• Goal: Omit every picture and return the rest of the data unaltered.

• Information supplied:

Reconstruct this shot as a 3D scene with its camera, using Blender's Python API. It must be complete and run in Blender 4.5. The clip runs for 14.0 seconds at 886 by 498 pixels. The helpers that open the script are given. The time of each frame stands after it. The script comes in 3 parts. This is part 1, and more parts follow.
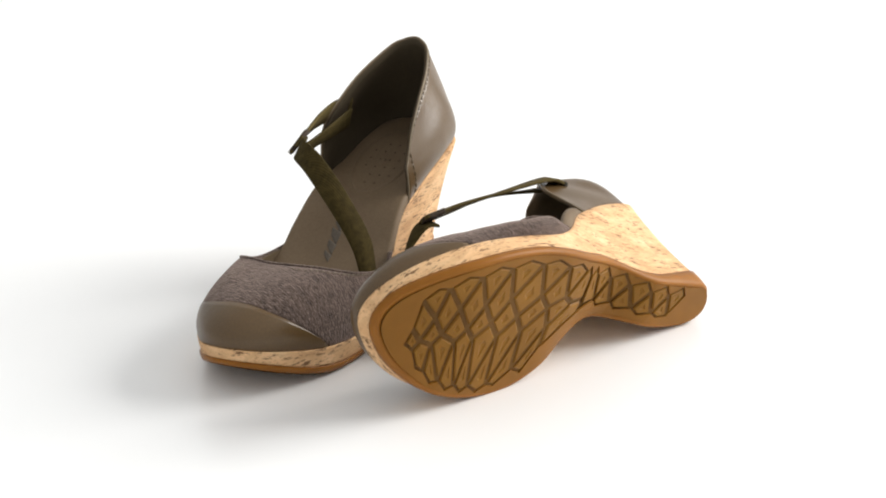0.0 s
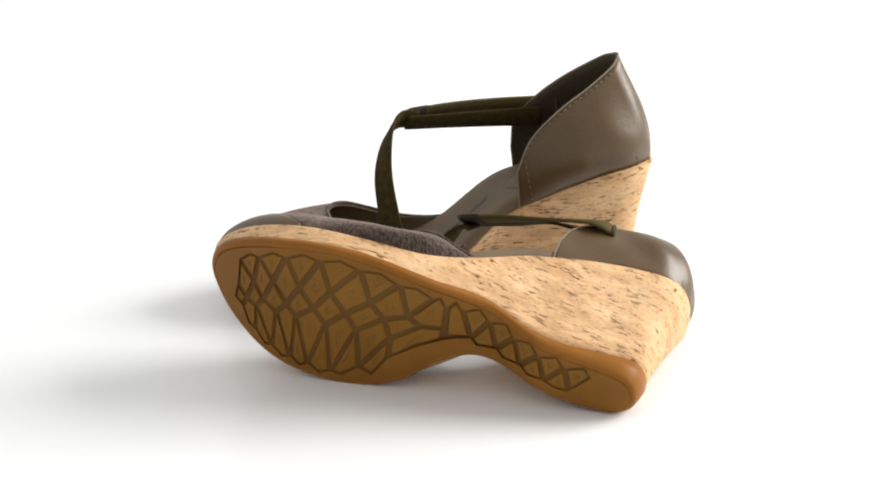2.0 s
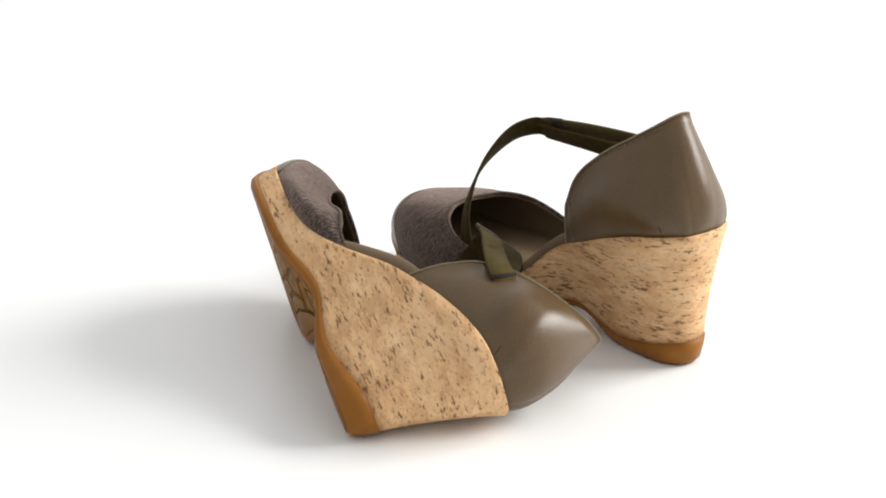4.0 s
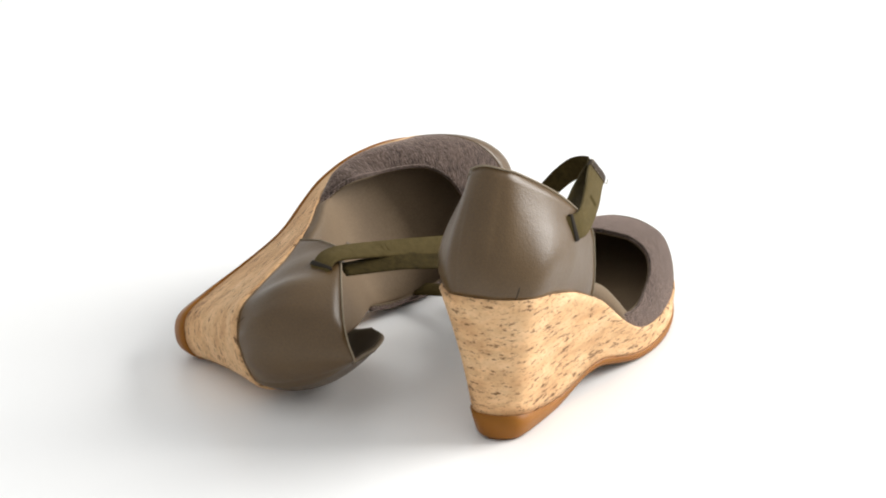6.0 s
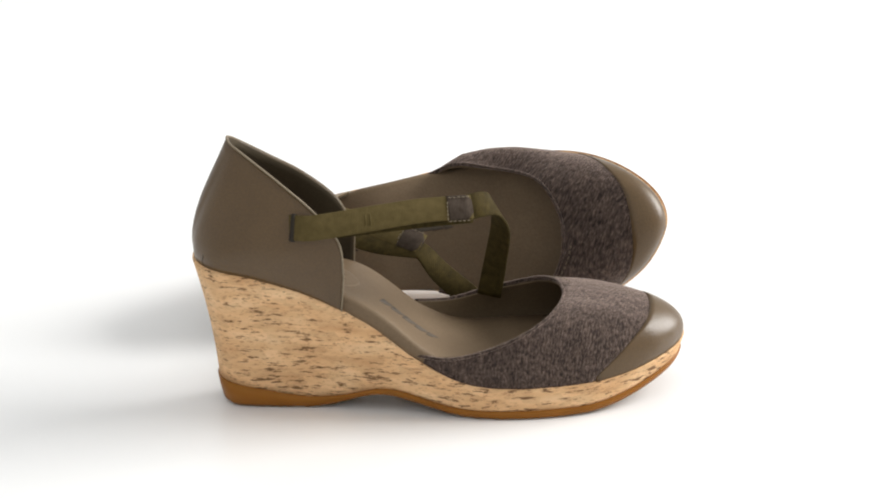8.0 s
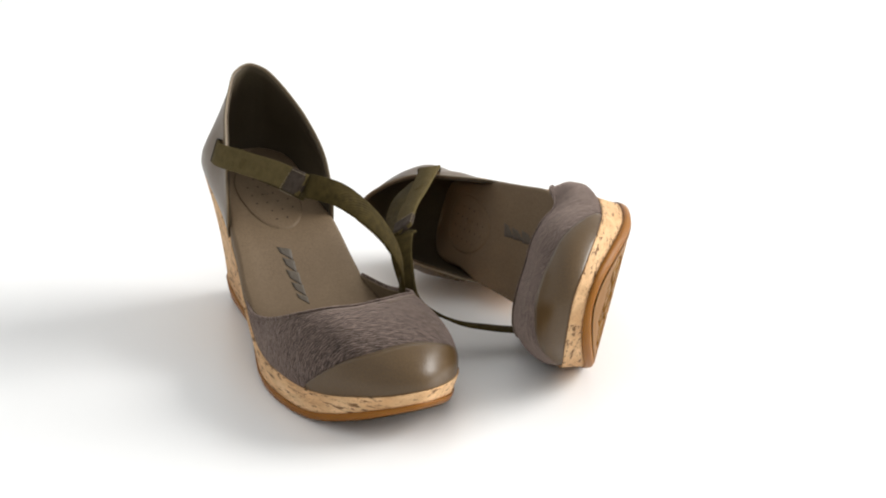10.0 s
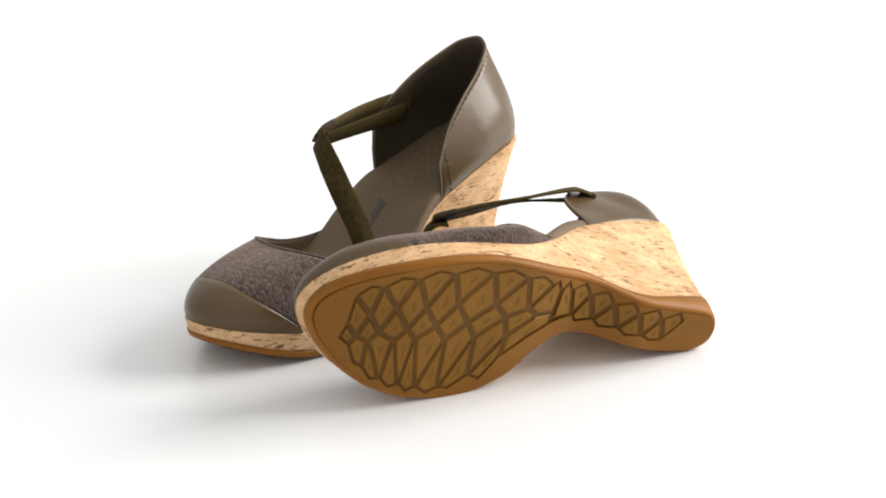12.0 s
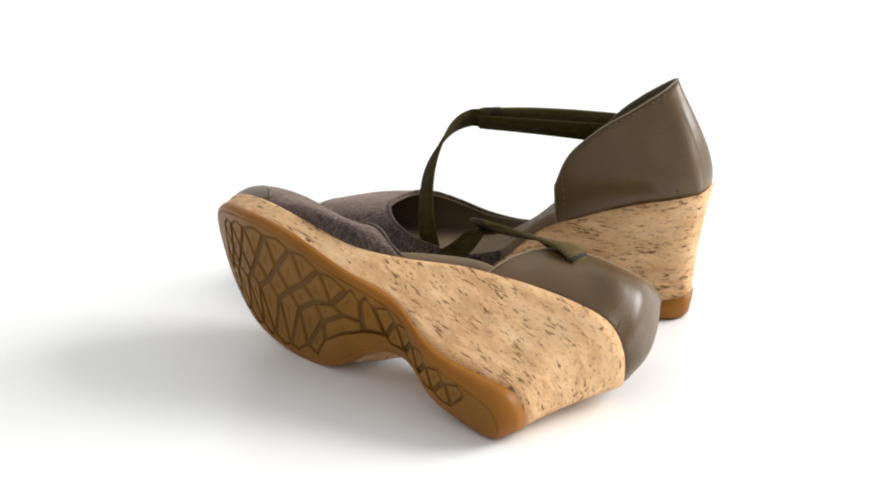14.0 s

• Correct output:
Reconstruct this shot as a 3D scene with its camera, using Blender's Python API. It must be complete and run in Blender 4.5. The clip runs for 14.0 seconds at 886 by 498 pixels. The helpers that open the script are given. The time of each frame stands after it. The script comes in 3 parts. This is part 1, and more parts follow.
0.0 s
2.0 s
4.0 s
6.0 s
8.0 s
10.0 s
12.0 s
14.0 s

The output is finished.